Tanggal 29 Agustus pukul 19:18:49 saya dapat
SMS dari Ghofur di Jogja mengabarkan bahwa ibunda Kotni Rosyidi (teman SMP saya)
meninggal dunia pukul 03 Rabu pagi. Padahal Kotni ini baru saja tiba di Jogja
Selasa siang sehabis pulang kampung menengok ibunda tercintanya tersebut. Terpaksa
(otomatis tentunya) Kotni berangkat kembali pada Rabu pagi itu. Betapa sedihnya
sahabat saya itu, suasana arus balik yang padat untuk memperoleh tiket bus pun
sulit apalagi pesawat. Dengan terpaksa perjalanan darat ditempuhnya entah pukul
berapa berangkat dari Jogja, Kamis sore posisinya baru sampai terminal
Rajabasa, dan masih butuh waktu sekitar 6 jam lagi baru nyampai kampung
halaman.
Fainna
ma’al ‘usri
yusro. Inna ma’al ‘usri
yusro (karena sesungguhnya sesudah kesulitan itu ada kemudahan. Sesungguhnya
sesudah kesulitan itu ada kemudahan). Demikian Allah swt menegaskan dalam Q.S.
Alam Nasyrah [94] : 5-6. Dalam keadaan genting demikian yakinlah Allah swt
tidak akan membiarkan hamba-Nya keleleran
di jalan.
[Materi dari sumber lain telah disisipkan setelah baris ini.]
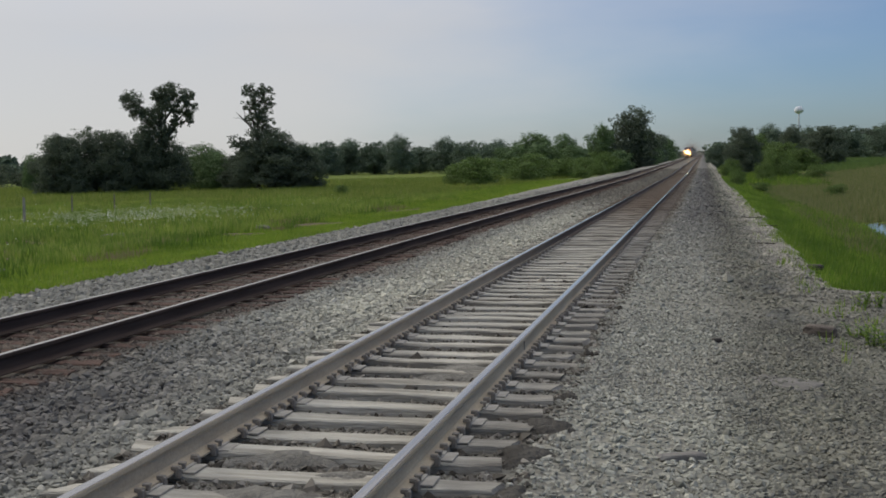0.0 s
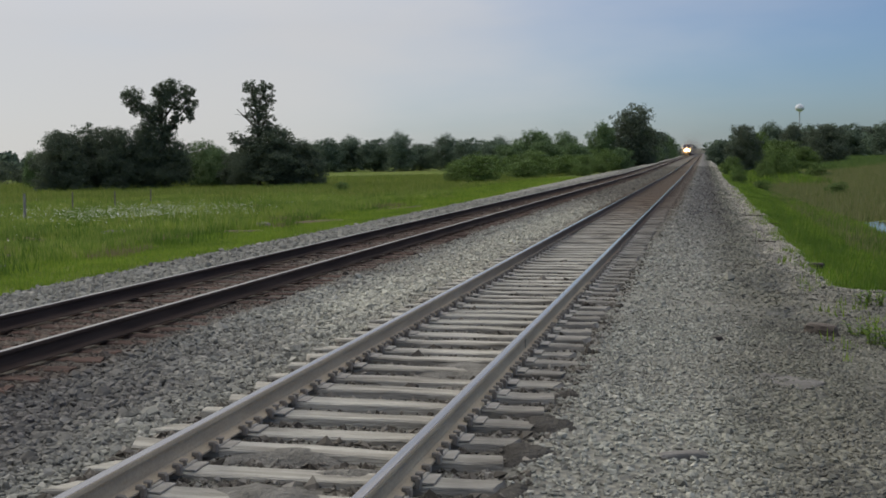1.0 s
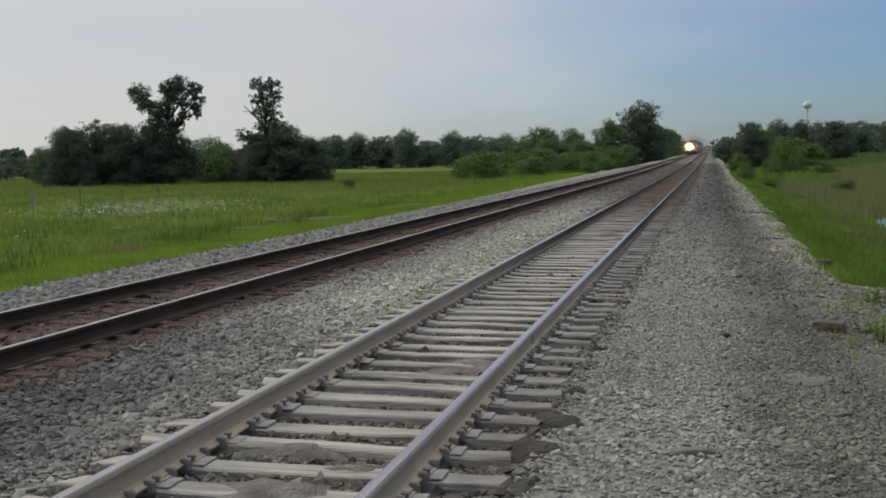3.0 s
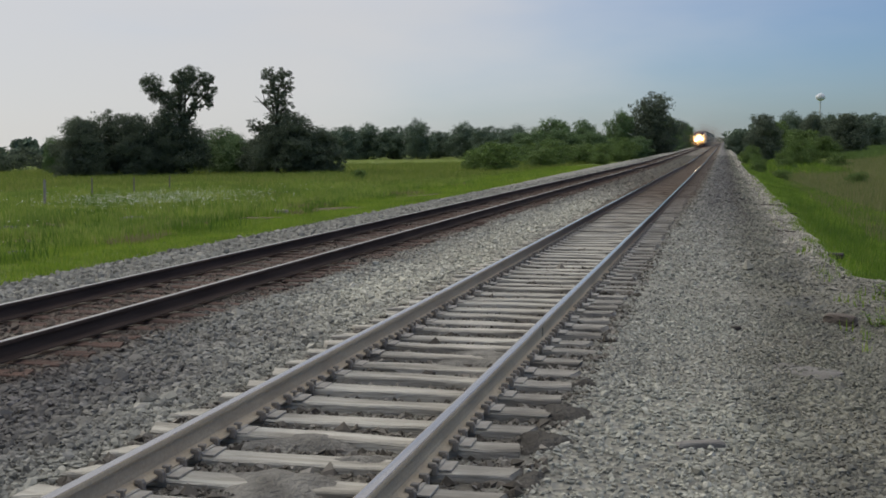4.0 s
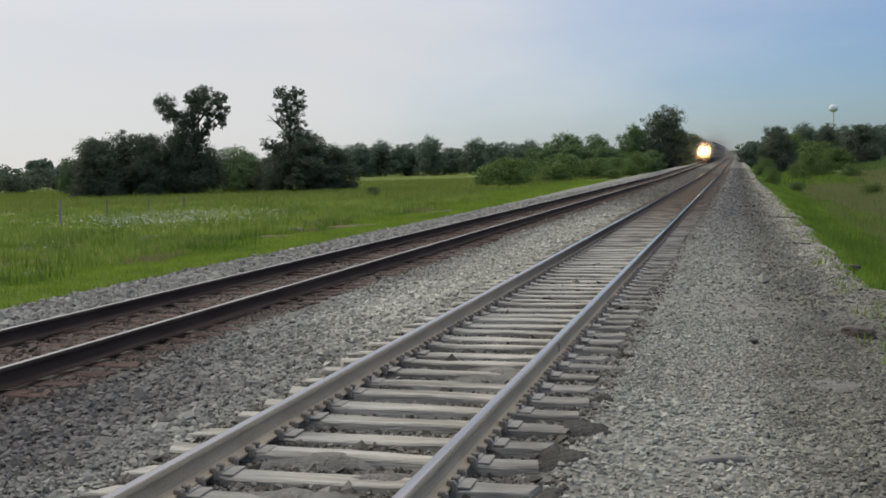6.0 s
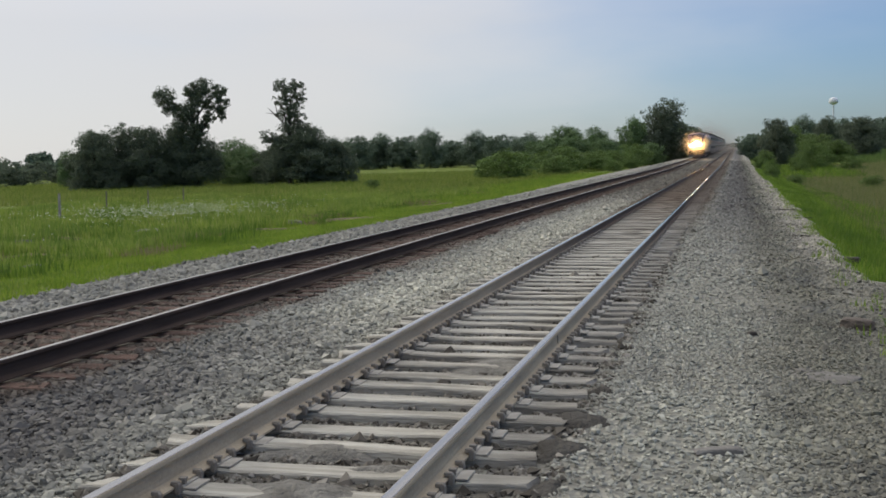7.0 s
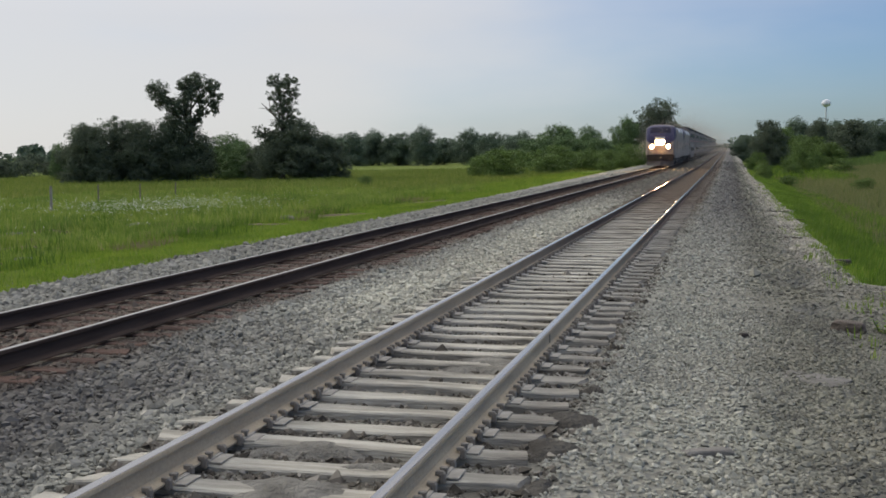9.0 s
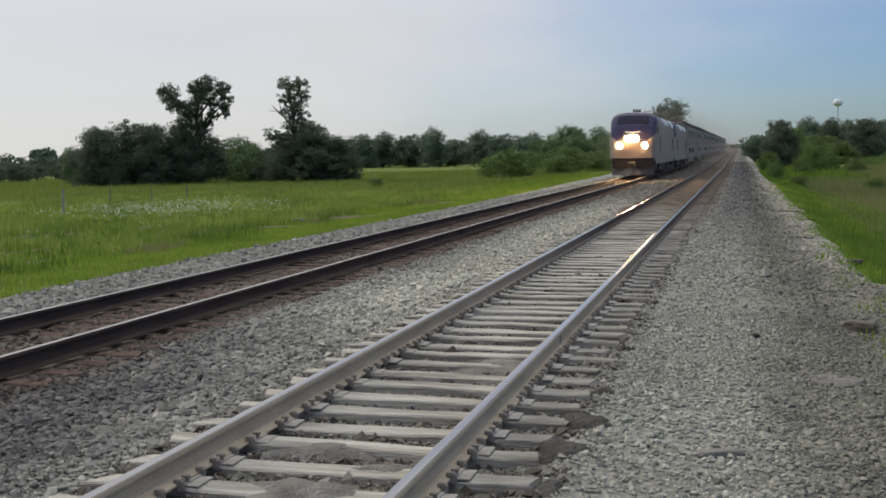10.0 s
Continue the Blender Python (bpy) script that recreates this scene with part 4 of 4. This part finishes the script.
def loft(sections, pick):
    """Skin over rings of points; pick(centre, normal) names the part that each face belongs to. Returns a bmesh for each name."""
    out = {}
    for a, b in zip(sections, sections[1:]):
        for i in range(len(a) - 1):
            quad = [Vector(p) for p in (a[i], a[i + 1], b[i + 1], b[i])]
            c = sum(quad, Vector()) / 4
            nm = (quad[2] - quad[0]).cross(quad[3] - quad[1])
            key = pick(c, nm.normalized() if nm.length else Vector((0, 0, 1)))
            bm = out.setdefault(key, bmesh.new())
            bm.faces.new([bm.verts.new(q) for q in quad])
    for bm in out.values():
        bmesh.ops.remove_doubles(bm, verts=bm.verts, dist=0.0005)
        bmesh.ops.recalc_face_normals(bm, faces=bm.faces)
    return out


def hull_ring(y, hw, z0, z1, corner, steps=28, power=0.6):
    """Half-rounded section of a rail vehicle: sides, rounded shoulders and a cambered roof."""
    pts = [(-hw, y, z0 + (z1 - corner - z0) * i / 14) for i in range(15)]
    for i in range(1, steps):
        a = math.pi * i / steps
        ca, sa = math.cos(a), math.sin(a)
        pts.append((-hw * math.copysign(abs(ca) ** power, ca), y, z1 - corner + corner * abs(sa) ** power))
    pts += [(hw, y, z1 - corner - (z1 - corner - z0) * i / 14) for i in range(15)]
    return pts


def cap(bm, pts):
    bm.faces.new([bm.verts.new(p) for p in pts])


def bogie(parent, y, wheels=(-1.37, 1.37), r=0.51):
    """A four-wheel truck with its side frames, springs and wheels."""
    bm = bmesh.new()
    for s in (-1, 1):
        box(bm, s * 1.12 - 0.08, s * 1.12 + 0.08, y - 2.0, y + 2.0, 0.48, 0.80, 0.03)
        box(bm, s * 1.12 - 0.12, s * 1.12 + 0.12, y - 0.5, y + 0.5, 0.30, 0.62, 0.04)
        for w in wheels:
            box(bm, s * 1.12 - 0.10, s * 1.12 + 0.10, y + w - 0.2, y + w + 0.2, 0.36, 0.70, 0.03)
    box(bm, -1.1, 1.1, y - 0.3, y + 0.3, 0.5, 0.85)
    fr = part("bogie", bm, UNDER, parent)
    for w in wheels:
        bm = bmesh.new()
        for s in (-1, 1):
            tube(bm, (s * 0.70, y + w, r), (s * 0.83, y + w, r), r, r * 0.97, 24)
        tube(bm, (-0.7, y + w, r), (0.7, y + w, r), 0.09, 0.09, 10)
        part("wheelset", bm, UNDER, fr)
    return fr


def locomotive(y0, lead):
    L = 21.0
    t = thing("locomotive", "silver diesel locomotive with a dark blue nose" + (", headlights lit" if lead else " running second"), "locomotive", "train")
    # the raked nose, then the long straight body
    nose = ((0.00, 1.28, 1.32, 2.30, 0.22), (0.05, 1.38, 1.30, 2.60, 0.30), (0.20, 1.45, 1.28, 3.02, 0.40), (0.45, 1.49, 1.20, 3.50, 0.50),
            (0.75, 1.515, 0.90, 3.92, 0.58), (1.02, 1.525, 0.90, 4.20, 0.64), (1.40, 1.53, 0.90, 4.36, 0.68), (2.1, 1.53, 0.90, 4.43, 0.72), (3.4, 1.53, 0.90, 4.46, 0.80))
    secs = []
    for a, b in zip(nose, nose[1:]):
        secs += [hull_ring(*(p + (q - p) * k / 7 for p, q in zip(a, b)), steps=44, power=0.70) for k in range(7)]
    secs += [hull_ring(yy, 1.53, 0.90, 4.46, 0.92, steps=44, power=0.82) for yy in (3.4, 5.3, 6.4, 9.0, 11.0, 11.2, 13.3, 16.6, 18.4, 18.6, 20.4)] + [hull_ring(20.9, 1.40, 1.0, 4.40, 0.85, steps=44, power=0.82)]
    # shoulder panels painted white to imitate the sky reflected in them
    pale = ((9.0, 11.0), (11.2, 13.3), (16.6, 18.4), (18.6, 20.4))

    def pick(c, n):
        if c.z > 3.62 and 3.5 < c.y < 20.4 and abs(c.x) > 0.75 and c.z < 4.20:
            if any(lo < c.y < hi for lo, hi in pale):
                return "shoulder_panel." + "ew"[c.x < 0] + str(sum(c.y > hi for lo, hi in pale))
            if 5.3 < c.y < 6.4:
                return "shoulder_window." + "ew"[c.x < 0]
        if c.z > 4.2 and c.y > 2.4:
            return "roof"
        if 0.50 < c.y < 0.98 and c.z > 3.45 and 0.05 < abs(c.x) < 1.05 and n.y * n.y > 0.12:
            return "windscreen"
        back = 2.5 - 1.2 * ((c.z - 3.4) / 1.0) ** 2
        if c.y < back and c.z > 2.34 + 0.55 * max(0.0, (abs(c.x) - 0.6) / 0.9) ** 2:
            return "nose_panel"
        return "body"

    meshes = loft(secs, pick)
    bm = meshes["body"]
    cap(bm, secs[0])
    cap(bm, secs[-1])
    mats = {"body": SILVER, "nose_panel": NAVY, "roof": ROOFDARK, "windscreen": GLASS, "shoulder_panel": TOWERWHITE, "shoulder_window": GLASS}
    for key, bm in meshes.items():
        name = key.split(".")[0]
        part(name, bm, mats[name], t, {"nose_panel": "dark blue nose panel", "roof": "sooty dark roof", "windscreen": "dark raked windscreen", "shoulder_panel": "sloping side panel with sky reflection painted white", "shoulder_window": "dark cab side window"}.get(name, ""), True)
    for s in (-1, 1):
        # doors and vents
        for ya, yb in ((4.3, 4.95), (18.7, 19.5)):
            bm = bmesh.new()
            box(bm, s * 1.545 - 0.012, s * 1.545 + 0.012, ya, yb, 1.75, 2.75, 0.01)
            part("side_vent", bm, UNDER, t)
        bm = bmesh.new()
        box(bm, s * 1.537 - 0.01, s * 1.537 + 0.01, 2.4, 20.4, 2.36, 2.42)
        part("stripe", bm, REDLINE, t, "thin red stripe")
        bm = bmesh.new()
        box(bm, s * 1.56 - 0.05, s * 1.56 + 0.05, 1.9, 2.0, 3.0, 3.4, 0.02)
        part("mirror", bm, SILVER, t)
        # ditch lamp housings and lenses
        bm = bmesh.new()
        tube(bm, (s * 0.84, -0.16, 2.12), (s * 0.84, 0.10, 2.12), 0.20, 0.22, 16)
        d = part("ditch_light", bm, UNDER, t)
        if lead:
            bm = bmesh.new()
            tube(bm, (s * 0.84, -0.168, 2.12), (s * 0.84, -0.10, 2.12), 0.17, 0.17, 16)
            part("lens", bm, DITCHLAMP, d, "glowing lens")
    # headlight cluster
    bm = bmesh.new()
    box(bm, -0.46, 0.46, -0.10, 0.35, 2.34, 2.82, 0.06)
    hl = part("headlight", bm, SILVER, t)
    for s in (-1, 1):
        bm = bmesh.new()
        tube(bm, (s * 0.21, -0.108, 2.58), (s * 0.21, -0.05, 2.58), 0.19, 0.19, 16)
        part("lens", bm, HEADLAMP if lead else GLASS, hl, "glowing lens" if lead else "")
    bm = bmesh.new()
    for s in (-1, 1):
        vs = [bm.verts.new(q) for q in ((0, 0.09, 2.93), (s * 0.50, 0.13, 3.02), (s * 0.50, 0.16, 3.10), (0, 0.14, 3.04))]
        bm.faces.new(vs if s > 0 else vs[::-1])
    bmesh.ops.solidify(bm, geom=bm.faces[:], thickness=0.05)
    part("nose_emblem", bm, TOWERWHITE, t, "pale chevron emblem")
    # pilot, plough and coupler
    bm = bmesh.new()
    box(bm, -1.38, 1.38, 0.08, 0.75, 0.66, 1.30, 0.05)
    part("buffer_beam", bm, UNDER, t)
    bm = bmesh.new()
    vs = [(-1.40, 0.45, 0.14), (0, -0.25, 0.14), (1.40, 0.45, 0.14), (1.40, 0.60, 0.72), (0, 0.05, 0.72), (-1.40, 0.60, 0.72)]
    v = [bm.verts.new(p) for p in vs]
    bm.faces.new((v[0], v[1], v[4], v[5]))
    bm.faces.new((v[1], v[2], v[3], v[4]))
    ext = bmesh.ops.extrude_face_region(bm, geom=bm.faces[:])
    bmesh.ops.translate(bm, vec=(0, 0.08, 0), verts=[q for q in ext["geom"] if isinstance(q, bmesh.types.BMVert)])
    part("plough", bm, PILOT, t, "dull grey pilot plough")
    bm = bmesh.new()
    box(bm, -0.14, 0.14, -0.45, 0.3, 0.72, 0.98, 0.04)
    box(bm, -0.22, 0.22, -0.55, -0.30, 0.68, 1.02, 0.06)
    part("coupler", bm, UNDER, t)
    bm = bmesh.new()
    box(bm, -1.3, 1.3, 7.6, 13.4, 0.30, 0.95, 0.12)
    part("fuel_tank", bm, UNDER, t)
    bm = bmesh.new()
    for k in range(3):
        box(bm, -0.8, 0.8, 8.0 + 3.6 * k, 10.6 + 3.6 * k, 4.34, 4.54, 0.04)
    part("roof_fan_housing", bm, ROOFDARK, t)
    bm = bmesh.new()
    for s in (-0.2, 0.0, 0.2):
        tube(bm, (s, 3.9, 4.55), (s, 3.4, 4.58), 0.03, 0.09, 8)
    box(bm, -0.25, 0.25, 3.85, 3.95, 4.38, 4.56)
    part("horn", bm, UNDER, t)
    for yb in (4.2, 16.8):
        bogie(t, yb)
    t.location = (FAR_X, y0, 0)
    return t


def coach():
    L = 25.6
    t = thing("passenger_coach", "stainless steel passenger coach with a dark window band", "railway coach", "train coaches")
    secs = [hull_ring(0.0, 1.38, 1.0, 4.78, 0.55)] + [hull_ring(y, 1.52, 0.95, 4.93, 0.60) for y in (0.15, 4, 8, 12.8, 17, 21, L - 0.15)] + [hull_ring(L, 1.38, 1.0, 4.78, 0.55)]
    meshes = loft(secs, lambda c, n: "roof" if c.z > 4.36 else "body")
    cap(meshes["body"], secs[0])
    cap(meshes["body"], secs[-1])
    part("body", meshes["body"], STEEL, t, "", True)
    part("roof", meshes["roof"], ROOFDARK, t, "sooty dark roof", True)
    for s in (-1, 1):
        for k in range(12):
            bm = bmesh.new()
            box(bm, s * 1.525 - 0.012, s * 1.525 + 0.012, 2.6 + 1.75 * k, 3.9 + 1.75 * k, 3.35, 3.95, 0.01)
            part("window", bm, GLASS, t)
        for k in range(8):
            bm = bmesh.new()
            box(bm, s * 1.525 - 0.012, s * 1.525 + 0.012, 6.0 + 1.75 * k, 7.1 + 1.75 * k, 1.45, 2.0, 0.01)
            part("lower_window", bm, GLASS, t)
        bm = bmesh.new()
        box(bm, s * 1.522 - 0.01, s * 1.522 + 0.01, 0.3, L - 0.3, 2.85, 2.93)
        part("stripe", bm, REDLINE, t, "thin red stripe")
        for yd in (12.0,):
            bm = bmesh.new()
            box(bm, s * 1.530 - 0.012, s * 1.530 + 0.012, yd, yd + 1.2, 1.0, 2.7, 0.01)
            part("door", bm, PLATE, t)
    bm = bmesh.new()
    box(bm, -1.50, 1.50, 6.0, 19.6, 0.40, 1.02, 0.06)
    part("underfloor_box", bm, STEEL, t)
    bm = bmesh.new()
    box(bm, -0.6, 0.6, -0.28, 0.05, 2.6, 4.6, 0.05)
    part("gangway", bm, UNDER, t)
    for yb in (3.0, L - 3.0):
        bogie(t, yb, (-1.3, 1.3), 0.46)
    return t


# exhaust, dust and added lamp bloom: fine specks in the air about the train


def specks(name, points, size, mat, label):
    n = len(points)
    a, b = rng.normal(size=(2, n, 3)) * size
    v = np.stack([points - a, points + a * 0.4 + b, points - b * 0.8 + a * 0.3], 1).reshape(-1, 3)
    return tagged(new(name, raw_mesh(name, v, np.arange(len(v)).reshape(-1, 3), mat)), label, "dust", kind="stuff")


SMOKE = island_material("exhaust_soot", ((0.40, 0.33, 0.28), (0.30, 0.25, 0.22)), 1.0, 0.0, 0.5)
DUST_BLOOM = island_material("dust_and_bloom_specks", ((0.42, 0.38, 0.33), (0.50, 0.44, 0.38)), 1.0, 0.0, 0.6)
n = 170000
along = rng.uniform(0, 1, n) ** 1.2
sy = 34 + 200 * along
sz = 4.5 + rng.exponential(0.8 + 2.0 * along, n)
sx = rng.normal(0, 1.2 + 2.2 * along, n) + 1.5 * along
exhaust = specks("exhaust_haze", np.stack([sx, sy, sz], -1), 0.0075, SMOKE, "thin brownish exhaust haze trailing over the train")
n = 130000
along = rng.uniform(0, 1, n) ** 0.75
trail = specks("track_dust", np.stack([rng.normal(0.8, 2.0 + 2.5 * along, n), 30 + 420 * along, np.abs(rng.normal(0, 1.2 + 2.6 * along, n)) + 0.1], -1), 0.02, DUST_BLOOM, "pale dust whirled up beside the train")
# specks added before the lamps to stand in for headlight bloom
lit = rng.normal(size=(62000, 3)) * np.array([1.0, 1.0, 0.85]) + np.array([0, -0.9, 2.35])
lamp_bloom = specks("lamp_bloom_specks", lit[(lit[:, 1] < -0.25) & (lit[:, 2] > 0.3) & (lit[:, 2] < 4.9)], 0.0115, DUST_BLOOM, "lit specks added as bloom before the headlights")

# fine specks close about the lenses, added to give them a soft bloom
near_lens = []
for lx, lz, num in ((-0.84, 2.12, 1500), (0.84, 2.12, 1500), (-0.21, 2.58, 2000), (0.21, 2.58, 2000)):
    q = rng.normal(size=(num, 3)) * np.array([0.20, 0.22, 0.18])
    near_lens.append(np.stack([lx + q[:, 0], -0.3 - np.abs(q[:, 1]), lz + q[:, 2]], -1))
lens_bloom = specks("headlight_bloom", np.concatenate(near_lens), 0.0055, DUST_BLOOM, "fine lit specks added as bloom close to the headlights")

TRAIN_FRONT, SPEED = 74.5, 42.5      # metres ahead at the end of the clip; metres a second
train = [(locomotive(0, True), 0.0), (locomotive(0, False), 21.6), (exhaust, 0.0), (trail, 0.0), (lens_bloom, 0.0)]
first = coach()
train.append((first, 43.5))
for i in range(1, 12):
    train.append((copy_thing(first, Matrix()), 43.5 + 26.2 * i))


def motions():
    """The train runs towards the camera on the western track at a steady speed."""
    for ob, back in train:
        rows = []
        for k in range(41):
            t = k * 0.25
            y = TRAIN_FRONT + SPEED * (10.0 - t) + back
            tilt = math.degrees(math.atan(float(grade(y + 20) - grade(y)) / 20))
            rows.append((t, pose(FAR_X, y, float(grade(y)), tilt, 0, 0)))
        walk(ob, rows)
    # the added bloom specks before the lamps drop back, shrinking the halo on approach
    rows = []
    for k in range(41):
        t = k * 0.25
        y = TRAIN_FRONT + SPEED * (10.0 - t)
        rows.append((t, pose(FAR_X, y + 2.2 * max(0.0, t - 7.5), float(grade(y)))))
    walk(lamp_bloom, rows)


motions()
Niscaya akan diulurkan-Nya kemudahan dalam bentuk bantuan melalui orang
lain. Peristiwa seperti ini pernah kami alami tahun 1995 saat bapak mertua
wafat, kami sekeluarga masih mukim di Pesisir Utara Lampung Barat. Kabar kami
terima malam hari, besok pagi baru berangkat dari Krui sampai Rajabasa sore
langsung ada bus siap berangkat ke Bakauheni begitu kami naik langsung
berangkat gak pake ngetem lagi. Sampai
Bakauheni langsung naik kapal dan berangkat. Di Merak naik bus Sahabat ke
Cirebon langsung berangkat dan ngebut sekali, sempat mampir di Bitung Tangerang
hanya berhenti sebentar (biasanya ngetem berjam-jam). Sampai di Cirebon transit
ke Semarang, dan lanjut ke Solo. Alhasil lancar sampai Pacitan keesokan
sorenya. Alhamdulillahirobbil ‘alamin. Demikianlah cara Allah swt menolong
hamba-Nya yang ditimpa musibah, dilancarkan jalan.
Saya tidak tahu persis apakah sebelum (saat) berpamit
dengan ibundanya untuk kembali ke Jogja, Kotni menangkap firasat atau
tanda-tanda alam bahwa ibundanya memang sudah akan pulang ke haribaan Allah
swt.
Kalau saya pribadi
saat berpamitan dengan ayahanda tercinta menangkap firasat bahwa ayah sudah
akan pulang. (baca postingan “Mengenang Ayah
Tercinta”). Inilah fenomena lain tentang kematian. Betapa misterinya,
tak satu orang pun tahu persis kapan akan datang, hanya orang-orang tertentu
saja yang akan mendapat firasat atau tanda-tanda.